Obama backs down on birth control requirements for religious employers

WASHINGTON — President Barack Obama declared Friday he’s found a solution to a birth-control uproar that will protect religious liberty but also ensure that women have access to free contraception, as he rushed to defuse an election-year issue that threatened to overtake his administration.

Capping weeks of growing controversy, Obama announced he was backing off a newly announced requirement for religious employers to provide free birth control coverage even if it runs counter to their religious beliefs. Instead, workers at such institutions will be able to get free contraception directly from health insurance companies.

“Religious liberty will be protected and a law that requires free preventative care will not discriminate against women,” Obama said in an appearance in the White House briefing room.

“I understand some folks in Washington want to treat this as another political wedge issue. But it shouldn’t be.
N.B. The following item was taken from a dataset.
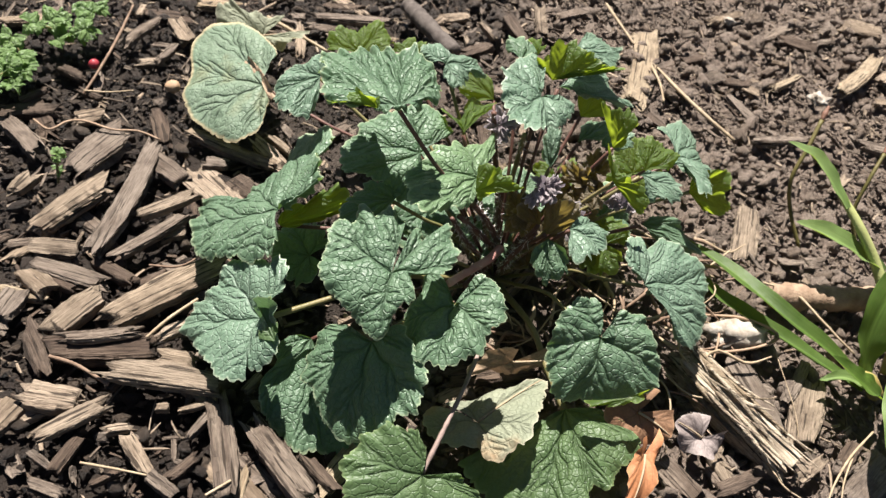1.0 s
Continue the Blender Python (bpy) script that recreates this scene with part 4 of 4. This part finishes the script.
EMPTY_OWNER = new("dead_leaf_anchor")
dead_leaf((0.0539, 0.2686, 0.0172), (-20, 14),
     [(144, 12.1, 1.1), (150, 18.2, 1.2), (90, 17.2, 1.6), (55, 26.8, 2.2), (44, 37.9, 2.6), (33, 33.1, 2.5), (4, 27.2, 4.3), (-20, 26.9, 4.8), (-32, 26.7, 3.6), (-38, 23.8, 2.1), (-60, 22.4, -0.6), (-74, 18.6, -1.8), (-84, 14.1, -1.7), (-125, 18.2, 1.4), (-160, 21.7, 2.8), (174, 25.4, 2.0), (159, 24.2, 1.4)], DRIED, "bleached greenish tan dried leaf lying on mulch", tooth=1.0, puff=0.4, wave=1.0)
dead_leaf((0.125, 0.265, 0.026), (25, -10), [(75, 14, 3), (50, 7, 4), (-20, 6, 3), (-70, 16, 0), (-95, 24, -3), (-115, 17, 0), (170, 6, 3), (110, 8, 4)], ORANGE, "bright orange brown dried leaf scrap on mulch", tooth=0.6, puff=0.08)
dead_leaf((0.123, 0.287, 0.024), (10, -20), [(20, 17, 2), (-20, 18, 0), (-60, 14, -2), (-110, 13, 0), (-160, 17, 2), (150, 16, 3), (100, 12, 3), (60, 13, 4)], BROWN, "dark brown dried leaf half under the green leaves", tooth=0.5, puff=0.12)
dead_leaf((0.157, 0.290, 0.010), (20, -25), [(35, 14, 3), (0, 13, -2), (-50, 10, 3), (-100, 9, 4), (-145, 13, 1), (175, 17, 3), (130, 12, 4), (85, 11, 0)], MAUVE, "curled greyish mauve dried leaf on mulch", tooth=0.4, puff=0.12, wave=1.2)
dead_leaf((0.065, 0.304, 0.018), (0, -45), [(35, 19, 3), (15, 22, -2), (-20, 10, -5), (-120, 8, -6), (-165, 18, -3), (-150, 21, 2), (160, 12, 6), (80, 8, 6)], TAN, "rolled brown dried leaf lying under the rosette", tooth=0.8, puff=0.12, wave=1.5)
dead_leaf((-0.113, 0.510, 0.014), (0, -15), [(10, 30, 6), (-20, 22, 10), (-60, 10, 2), (-150, 18, 8), (175, 30, 3), (150, 28, 9), (90, 12, 3), (40, 16, 12)], DRIED, "crumpled straw-coloured withered leaf", tooth=1.0, puff=0.6, wave=2.0, fine=0.7)
bpy.data.objects.remove(EMPTY_OWNER)


# ---- twigs, roots and stalks ----
def strand(name, points, radii, mat, label, category, sides=8, wobble=0.12, seed=0):
    v, f4 = tube(points, [(r if r > 3 else 0.72 * r) / 1000 for r in radii], sides, 30, wobble, seed)
    return tagged(mesh_object(name, v, f4, mat), label, category)


strand("stick", [(-0.034, 0.584, 0.010), (-0.018, 0.565, 0.011), (0.005, 0.541, 0.010)], [5.5, 6, 5.5], DARK_BARK, "thick dark grey brown stick lying on mulch", "stick")
strand("stick", [(0.202, 0.390, 0.008), (0.228, 0.394, 0.009), (0.264, 0.403, 0.009)], [7, 7.5, 6.5], WOOD_ROUND, "smooth light brown round stick on soil", "stick")
strand("dry_stalk", [(-0.116, 0.531, 0.014), (-0.094, 0.518, 0.016), (-0.072, 0.509, 0.014)], [1.6, 1.5, 1.3], STRAW, "straw-coloured dry stalk lying on mulch", "stalk")
strand("dry_stalk", [(0.0335, 0.234, 0.0295), (0.038, 0.249, 0.036), (0.043, 0.268, 0.039), (0.048, 0.293, 0.034)], [1.5, 1.4, 1.3, 1.2], STEM_PINK_DRY, "pinkish grey dry stalk resting across a dead leaf", "stalk")
strand("twig", [(-0.211, 0.406, 0.005), (-0.200, 0.401, 0.005), (-0.193, 0.409, 0.006), (-0.183, 0.410, 0.008), (-0.167, 0.408, 0.008), (-0.155, 0.413, 0.006), (-0.142, 0.411, 0.005)], [0.8, 0.9, 0.9, 0.7], ROOT, "thin curving reddish brown root on soil", "root")
strand("twig", [(-0.198, 0.516, 0.012), (-0.195, 0.483, 0.010), (-0.194, 0.451, 0.008), (-0.196, 0.435, 0.004)], [1.0, 1.3, 1.2, 1.0], TWIG, "thin brown twig leaning on mulch", "twig")
strand("twig", [(-0.196, 0.436, 0.006), (-0.183, 0.439, 0.006), (-0.171, 0.446, 0.005)], [0.8, 0.7, 0.5], STRAW, "thin pale twig on soil", "twig")
strand("twig", [(0.143, 0.581, 0.005), (0.157, 0.555, 0.008), (0.175, 0.533, 0.008), (0.193, 0.521, 0.004)], [1.2, 1.7, 1.9, 1.2], STRAW, "tan curved twig on crumbly soil", "twig")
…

I certainly never saw it that way,” Obama said. “This is an issue where people of good will on both sides of the debate have been sorting through some very complicated questions.”

Obama’s abrupt shift was an attempt to satisfy both sides of a deeply sensitive debate, and most urgently, to end a mounting political nightmare for the White House.

Although the administration had originally given itself more than year to work out the details of the new birth control coverage requirement for religious employers, the president acknowledged that the situation had become untenable and demanded a swift solution.

Congressional Republicans as well as GOP presidential hopefuls were beating up on Obama relentlessly over the issue, and even Democrats and liberal groups allied with the Roman Catholic church were defecting.